## The problem
Without including the pictures, copy out every line below.

## Information provided
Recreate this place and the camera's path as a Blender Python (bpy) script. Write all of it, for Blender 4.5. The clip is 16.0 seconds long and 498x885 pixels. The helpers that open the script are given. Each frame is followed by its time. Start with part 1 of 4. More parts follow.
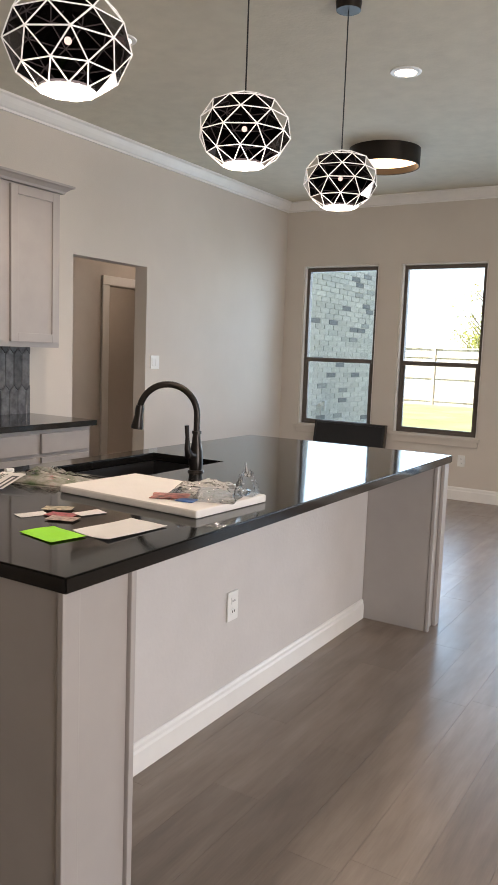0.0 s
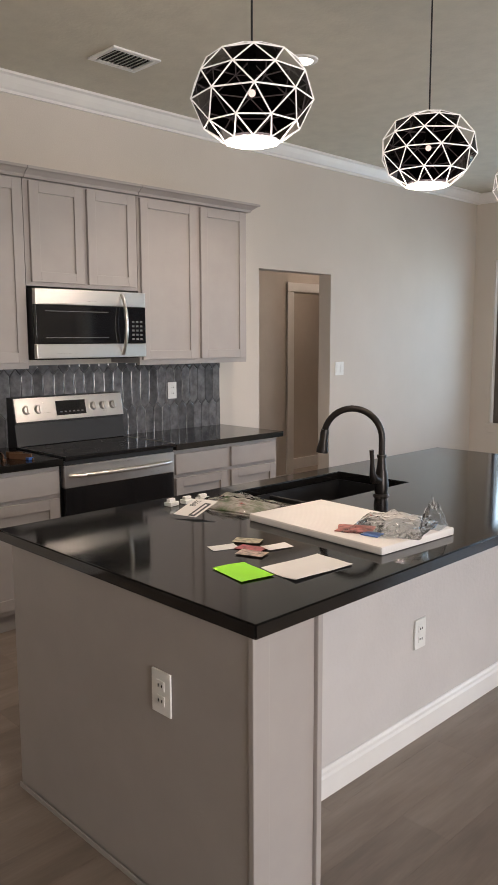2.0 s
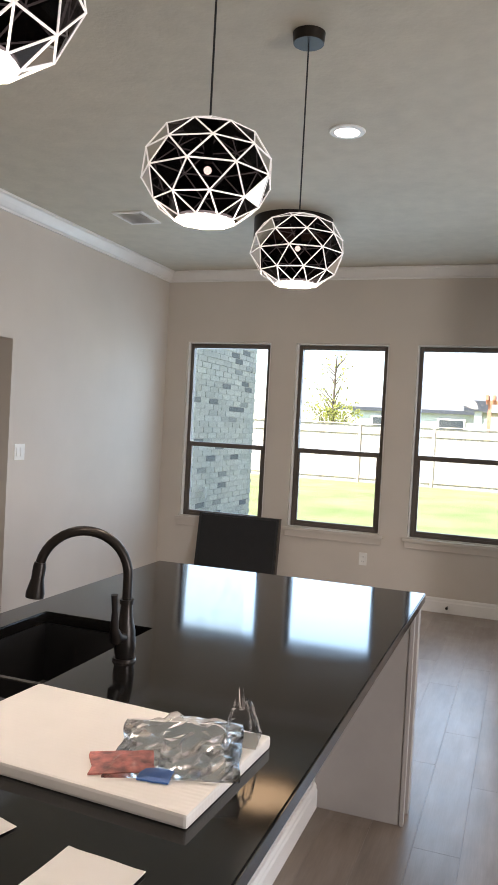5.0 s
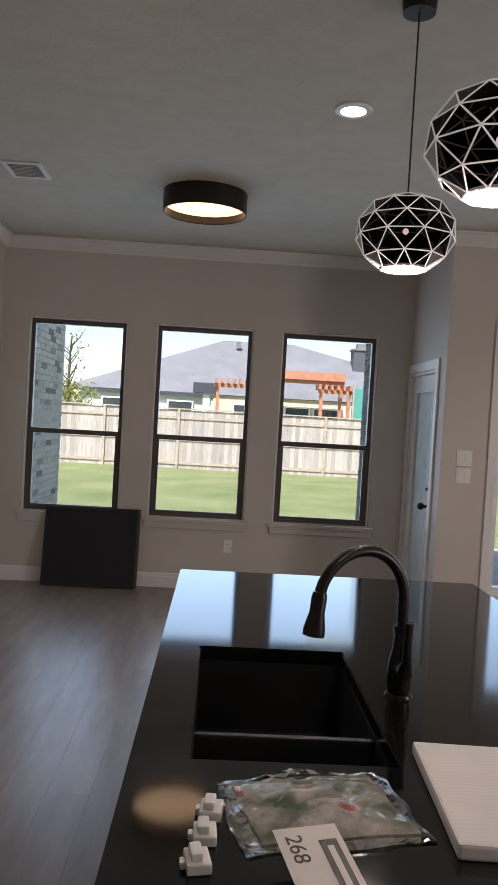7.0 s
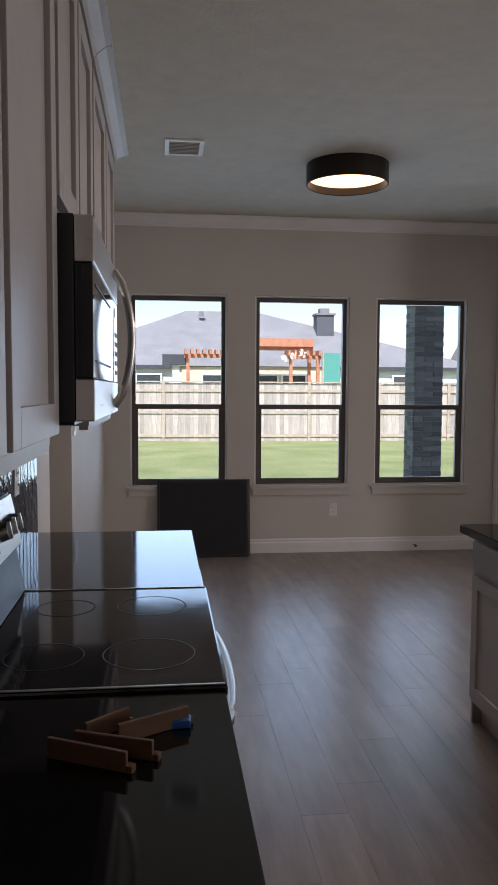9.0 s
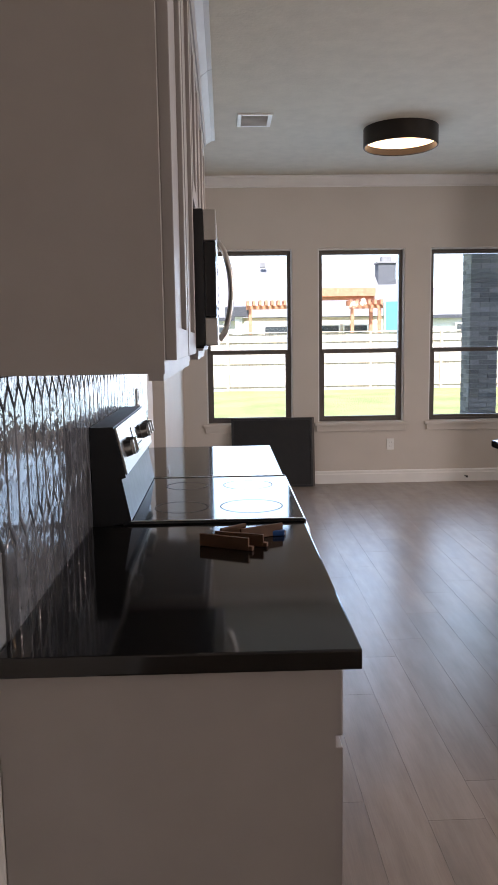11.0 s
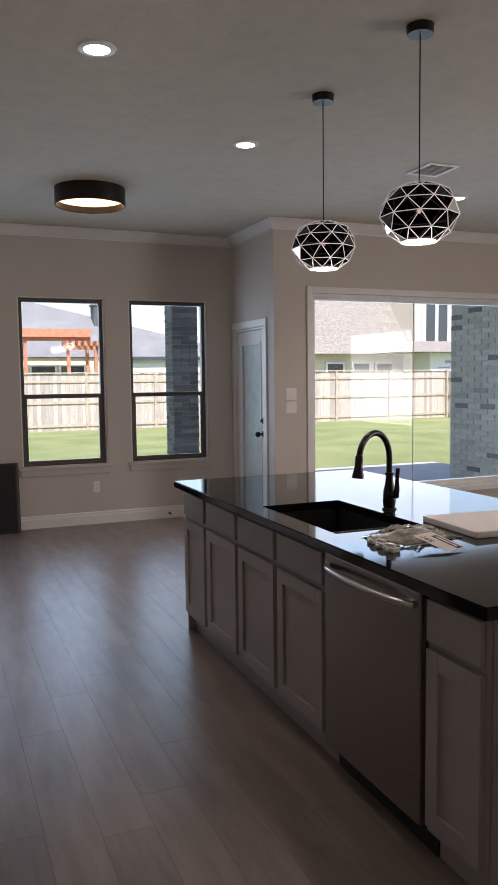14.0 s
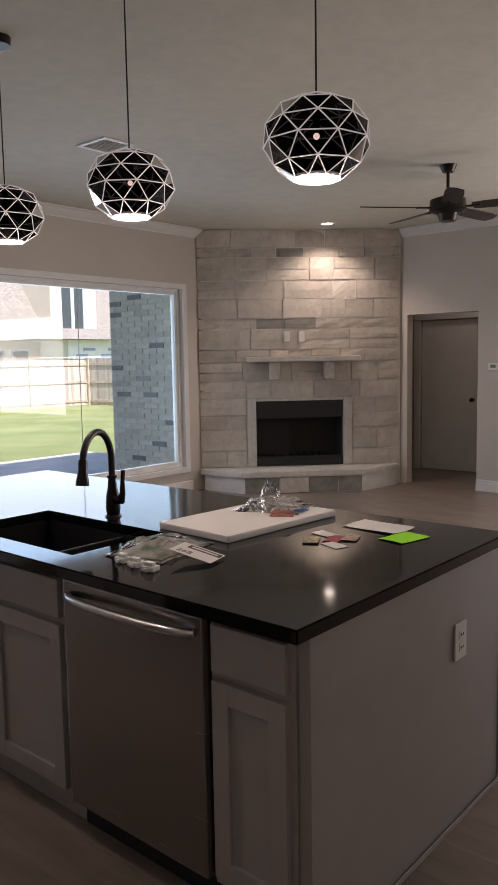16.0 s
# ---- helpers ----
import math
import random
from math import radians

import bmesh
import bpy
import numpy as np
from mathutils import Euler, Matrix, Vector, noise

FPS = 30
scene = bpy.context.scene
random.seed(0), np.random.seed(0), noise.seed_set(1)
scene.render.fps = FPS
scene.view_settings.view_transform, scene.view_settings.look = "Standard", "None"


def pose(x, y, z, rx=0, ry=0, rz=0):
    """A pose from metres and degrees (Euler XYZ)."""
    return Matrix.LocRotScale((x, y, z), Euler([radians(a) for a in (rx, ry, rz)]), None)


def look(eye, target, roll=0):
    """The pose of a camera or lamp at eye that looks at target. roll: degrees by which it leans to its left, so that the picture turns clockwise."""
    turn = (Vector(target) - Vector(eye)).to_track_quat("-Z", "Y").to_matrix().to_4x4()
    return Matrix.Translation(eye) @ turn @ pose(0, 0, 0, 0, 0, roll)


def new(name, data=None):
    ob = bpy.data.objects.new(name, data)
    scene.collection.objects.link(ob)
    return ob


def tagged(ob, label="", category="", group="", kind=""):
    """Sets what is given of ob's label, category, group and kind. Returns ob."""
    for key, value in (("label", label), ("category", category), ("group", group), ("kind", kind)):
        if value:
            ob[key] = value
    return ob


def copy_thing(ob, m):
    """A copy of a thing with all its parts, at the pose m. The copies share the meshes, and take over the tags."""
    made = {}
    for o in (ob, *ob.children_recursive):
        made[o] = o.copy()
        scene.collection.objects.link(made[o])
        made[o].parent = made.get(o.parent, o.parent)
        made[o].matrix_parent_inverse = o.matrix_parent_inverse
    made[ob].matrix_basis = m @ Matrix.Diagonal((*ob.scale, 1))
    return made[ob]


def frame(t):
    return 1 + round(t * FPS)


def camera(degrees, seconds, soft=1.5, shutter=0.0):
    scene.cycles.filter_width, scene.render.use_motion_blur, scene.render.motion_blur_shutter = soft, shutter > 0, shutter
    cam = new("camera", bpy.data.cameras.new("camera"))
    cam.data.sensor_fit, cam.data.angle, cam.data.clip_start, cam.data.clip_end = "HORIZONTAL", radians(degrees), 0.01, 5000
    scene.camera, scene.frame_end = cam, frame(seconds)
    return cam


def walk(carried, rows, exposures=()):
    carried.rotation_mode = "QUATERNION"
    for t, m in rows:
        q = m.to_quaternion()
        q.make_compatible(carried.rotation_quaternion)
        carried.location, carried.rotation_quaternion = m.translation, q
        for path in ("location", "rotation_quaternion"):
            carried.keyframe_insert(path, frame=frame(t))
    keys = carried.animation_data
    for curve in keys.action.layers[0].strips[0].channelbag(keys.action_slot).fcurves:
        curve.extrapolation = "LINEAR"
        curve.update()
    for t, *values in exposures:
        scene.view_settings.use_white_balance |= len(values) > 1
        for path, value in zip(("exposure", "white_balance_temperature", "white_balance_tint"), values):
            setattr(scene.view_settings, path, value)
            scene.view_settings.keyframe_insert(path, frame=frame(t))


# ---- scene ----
cam = camera(36.2, 16.0)
PATH = [
    (0, (4.273, -7.631, 1.412), (3.235, -5.938, 1.177), 2.1),
    (0.5, (4.275, -7.647, 1.455), (3.155, -6.005, 1.233), 1.4),
    (1, (4.272, -7.661, 1.503), (3.023, -6.112, 1.301), -0.1),
    (1.5, (4.259, -7.653, 1.524), (2.888, -6.216, 1.291), -0.2),
    (2, (4.278, -7.637, 1.553), (2.865, -6.248, 1.285), -0.2),
    (2.5, (4.28, -7.633, 1.644), (2.965, -6.146, 1.406), -0.4),
    (3, (4.22, -7.623, 1.695), (3.02, -6.035, 1.5), -0.8),
    (3.5, (4.062, -7.569, 1.722), (3.016, -5.873, 1.55), -0.4),
    (4, (3.898, -7.373, 1.704), (3.034, -5.575, 1.553), 1.1),
    (4.5, (3.709, -7.111, 1.658), (2.952, -5.262, 1.573), 2.0),
    (4.7, (3.625, -7.002, 1.609), (2.89, -5.143, 1.554), 2.5),
    (6.8, (2.165, -6.875, 1.552), (2.149, -4.876, 1.496), 3.6),
    (7, (1.998, -6.894, 1.558), (2.073, -4.897, 1.499), 3.3),
    (7.5, (1.588, -6.835, 1.536), (1.856, -4.854, 1.472), 2.1),
    (8, (1.15, -6.848, 1.505), (1.519, -4.884, 1.418), 1.7),
    (8.5, (0.759, -6.868, 1.512), (1.098, -4.901, 1.387), 1.3),
    (9, (0.532, -6.964, 1.51), (0.756, -4.981, 1.374), 0.3),
    (9.5, (0.44, -7.134, 1.519), (0.55, -5.143, 1.376), -0.4),
    (9.7, (0.425, -7.228, 1.502), (0.493, -5.235, 1.349), -0.1),
    (11.8, (0.414, -7.968, 1.452), (0.506, -5.991, 1.16), -1.8),
    (12, (0.389, -8.014, 1.459), (0.568, -6.041, 1.179), -0.6),
    (12.5, (0.393, -8.106, 1.465), (0.689, -6.14, 1.244), 0.2),
    (13, (0.451, -8.121, 1.483), (0.83, -6.164, 1.315), -0.4),
    (13.5, (0.519, -8.087, 1.493), (1.028, -6.158, 1.352), -0.6),
    (14, (0.558, -8.028, 1.514), (1.318, -6.186, 1.348), -0.7),
    (14.5, (0.499, -7.941, 1.525), (1.532, -6.24, 1.32), -0.6),
    (15, (0.436, -7.833, 1.513), (1.725, -6.319, 1.298), -0.6),
    (15.5, (0.487, -7.688, 1.532), (1.932, -6.323, 1.31), -0.7),
    (16, (0.503, -7.499, 1.534), (2.013, -6.205, 1.321), -1.0),
]
EXPOSURES = [(0, 1.8, 6700, 16), (4.7, 1.8, 6500, 16), (6.8, 0.7, 6400, 20), (9.0, 0.7, 6200, 22), (9.7, 1.1, 6300, 22), (12.4, 1.75, 6400, 22), (13.0, 1.15, 6400, 22), (14, 0.85, 6400, 22), (16, 0.95, 6500, 22)]
walk(cam, [(t, look(eye, target, roll)) for t, eye, target, roll in PATH], EXPOSURES)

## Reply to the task
Recreate this place and the camera's path as a Blender Python (bpy) script. Write all of it, for Blender 4.5. The clip is 16.0 seconds long and 498x885 pixels. The helpers that open the script are given. Each frame is followed by its time. Start with part 1 of 4. More parts follow.
0.0 s
2.0 s
5.0 s
7.0 s
9.0 s
11.0 s
14.0 s
16.0 s
# ---- helpers ----
import math
import random
from math import radians

import bmesh
import bpy
import numpy as np
from mathutils import Euler, Matrix, Vector, noise

FPS = 30
scene = bpy.context.scene
random.seed(0), np.random.seed(0), noise.seed_set(1)
scene.render.fps = FPS
scene.view_settings.view_transform, scene.view_settings.look = "Standard", "None"


def pose(x, y, z, rx=0, ry=0, rz=0):
    """A pose from metres and degrees (Euler XYZ)."""
    return Matrix.LocRotScale((x, y, z), Euler([radians(a) for a in (rx, ry, rz)]), None)


def look(eye, target, roll=0):
    """The pose of a camera or lamp at eye that looks at target. roll: degrees by which it leans to its left, so that the picture turns clockwise."""
    turn = (Vector(target) - Vector(eye)).to_track_quat("-Z", "Y").to_matrix().to_4x4()
    return Matrix.Translation(eye) @ turn @ pose(0, 0, 0, 0, 0, roll)


def new(name, data=None):
    ob = bpy.data.objects.new(name, data)
    scene.collection.objects.link(ob)
    return ob


def tagged(ob, label="", category="", group="", kind=""):
    """Sets what is given of ob's label, category, group and kind. Returns ob."""
    for key, value in (("label", label), ("category", category), ("group", group), ("kind", kind)):
        if value:
            ob[key] = value
    return ob


def copy_thing(ob, m):
    """A copy of a thing with all its parts, at the pose m. The copies share the meshes, and take over the tags."""
    made = {}
    for o in (ob, *ob.children_recursive):
        made[o] = o.copy()
        scene.collection.objects.link(made[o])
        made[o].parent = made.get(o.parent, o.parent)
        made[o].matrix_parent_inverse = o.matrix_parent_inverse
    made[ob].matrix_basis = m @ Matrix.Diagonal((*ob.scale, 1))
    return made[ob]


def frame(t):
    return 1 + round(t * FPS)


def camera(degrees, seconds, soft=1.5, shutter=0.0):
    scene.cycles.filter_width, scene.render.use_motion_blur, scene.render.motion_blur_shutter = soft, shutter > 0, shutter
    cam = new("camera", bpy.data.cameras.new("camera"))
    cam.data.sensor_fit, cam.data.angle, cam.data.clip_start, cam.data.clip_end = "HORIZONTAL", radians(degrees), 0.01, 5000
    scene.camera, scene.frame_end = cam, frame(seconds)
    return cam


def walk(carried, rows, exposures=()):
    carried.rotation_mode = "QUATERNION"
    for t, m in rows:
        q = m.to_quaternion()
        q.make_compatible(carried.rotation_quaternion)
        carried.location, carried.rotation_quaternion = m.translation, q
        for path in ("location", "rotation_quaternion"):
            carried.keyframe_insert(path, frame=frame(t))
    keys = carried.animation_data
    for curve in keys.action.layers[0].strips[0].channelbag(keys.action_slot).fcurves:
        curve.extrapolation = "LINEAR"
        curve.update()
    for t, *values in exposures:
        scene.view_settings.use_white_balance |= len(values) > 1
        for path, value in zip(("exposure", "white_balance_temperature", "white_balance_tint"), values):
            setattr(scene.view_settings, path, value)
            scene.view_settings.keyframe_insert(path, frame=frame(t))


# ---- scene ----
cam = camera(36.2, 16.0)
PATH = [
    (0, (4.273, -7.631, 1.412), (3.235, -5.938, 1.177), 2.1),
    (0.5, (4.275, -7.647, 1.455), (3.155, -6.005, 1.233), 1.4),
    (1, (4.272, -7.661, 1.503), (3.023, -6.112, 1.301), -0.1),
    (1.5, (4.259, -7.653, 1.524), (2.888, -6.216, 1.291), -0.2),
    (2, (4.278, -7.637, 1.553), (2.865, -6.248, 1.285), -0.2),
    (2.5, (4.28, -7.633, 1.644), (2.965, -6.146, 1.406), -0.4),
    (3, (4.22, -7.623, 1.695), (3.02, -6.035, 1.5), -0.8),
    (3.5, (4.062, -7.569, 1.722), (3.016, -5.873, 1.55), -0.4),
    (4, (3.898, -7.373, 1.704), (3.034, -5.575, 1.553), 1.1),
    (4.5, (3.709, -7.111, 1.658), (2.952, -5.262, 1.573), 2.0),
    (4.7, (3.625, -7.002, 1.609), (2.89, -5.143, 1.554), 2.5),
    (6.8, (2.165, -6.875, 1.552), (2.149, -4.876, 1.496), 3.6),
    (7, (1.998, -6.894, 1.558), (2.073, -4.897, 1.499), 3.3),
    (7.5, (1.588, -6.835, 1.536), (1.856, -4.854, 1.472), 2.1),
    (8, (1.15, -6.848, 1.505), (1.519, -4.884, 1.418), 1.7),
    (8.5, (0.759, -6.868, 1.512), (1.098, -4.901, 1.387), 1.3),
    (9, (0.532, -6.964, 1.51), (0.756, -4.981, 1.374), 0.3),
    (9.5, (0.44, -7.134, 1.519), (0.55, -5.143, 1.376), -0.4),
    (9.7, (0.425, -7.228, 1.502), (0.493, -5.235, 1.349), -0.1),
    (11.8, (0.414, -7.968, 1.452), (0.506, -5.991, 1.16), -1.8),
    (12, (0.389, -8.014, 1.459), (0.568, -6.041, 1.179), -0.6),
    (12.5, (0.393, -8.106, 1.465), (0.689, -6.14, 1.244), 0.2),
    (13, (0.451, -8.121, 1.483), (0.83, -6.164, 1.315), -0.4),
    (13.5, (0.519, -8.087, 1.493), (1.028, -6.158, 1.352), -0.6),
    (14, (0.558, -8.028, 1.514), (1.318, -6.186, 1.348), -0.7),
    (14.5, (0.499, -7.941, 1.525), (1.532, -6.24, 1.32), -0.6),
    (15, (0.436, -7.833, 1.513), (1.725, -6.319, 1.298), -0.6),
    (15.5, (0.487, -7.688, 1.532), (1.932, -6.323, 1.31), -0.7),
    (16, (0.503, -7.499, 1.534), (2.013, -6.205, 1.321), -1.0),
]
EXPOSURES = [(0, 1.8, 6700, 16), (4.7, 1.8, 6500, 16), (6.8, 0.7, 6400, 20), (9.0, 0.7, 6200, 22), (9.7, 1.1, 6300, 22), (12.4, 1.75, 6400, 22), (13.0, 1.15, 6400, 22), (14, 0.85, 6400, 22), (16, 0.95, 6500, 22)]
walk(cam, [(t, look(eye, target, roll)) for t, eye, target, roll in PATH], EXPOSURES)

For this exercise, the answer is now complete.